Monday, May 5, 2014

Twenty Cent Coins - why?

One of the coins in the collection I inherited really made me curious.  It was a twenty cent piece; a common date for that series, but I wondered why we ever made such a coin.  The Red Book didn't tell me, and in the mid 1950's my options for numismatic knowledge were limited.  Our library had nothing, the Internet was more than 20 years away and even the one local coin dealer I knew couldn't answer that question.

A related question would have been why we made quarters.  After all, our coinage was based on the decimal system, so quarters was actually an odd choice. The reason for that, though, was the common practice of cutting up larger coins into quarters and eighths ("pieces of eight").  A 25 cent coin made sense because of that.

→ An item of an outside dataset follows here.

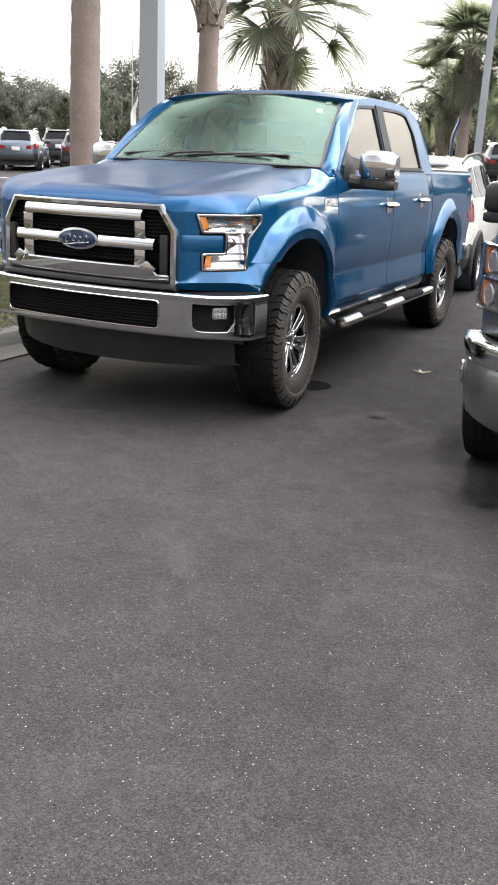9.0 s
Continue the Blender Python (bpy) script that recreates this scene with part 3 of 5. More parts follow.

So, no twenty cent pieces until 1875.  But why then?  I did not know.

Much later I learned that the Western states didn't like the nickel 5 cent coins because they weren't silver.  Most of the remaining silver half dimes minted previously had been sucked out of circulation both during the Civil War (hoarding) and because of the new nickel coins (bad money drives out good). This left no way to make change for a quarter without the unacceptable nickel. Or at least so said 
Senator John P. Jones of Nevada, a heavy silver mining state.

There was undoubtedly more to the story: silver interests had lost the battle over 3 and 5 cent coins. Coinage of dollars had stopped and "free silver" was yet to win the major Morgan Dollar victory, so the silver producers surely pushed hard for this also. They were a powerful lobby then and now.

Of course it was confused with the quarter and  and was quickly dropped from circulation strikes after 1876 (proofs were made through 1878, though).

A short lived series with a lot of interesting history.

Note:  All my coins are in a safe deposit box.  I keep nothing in my home.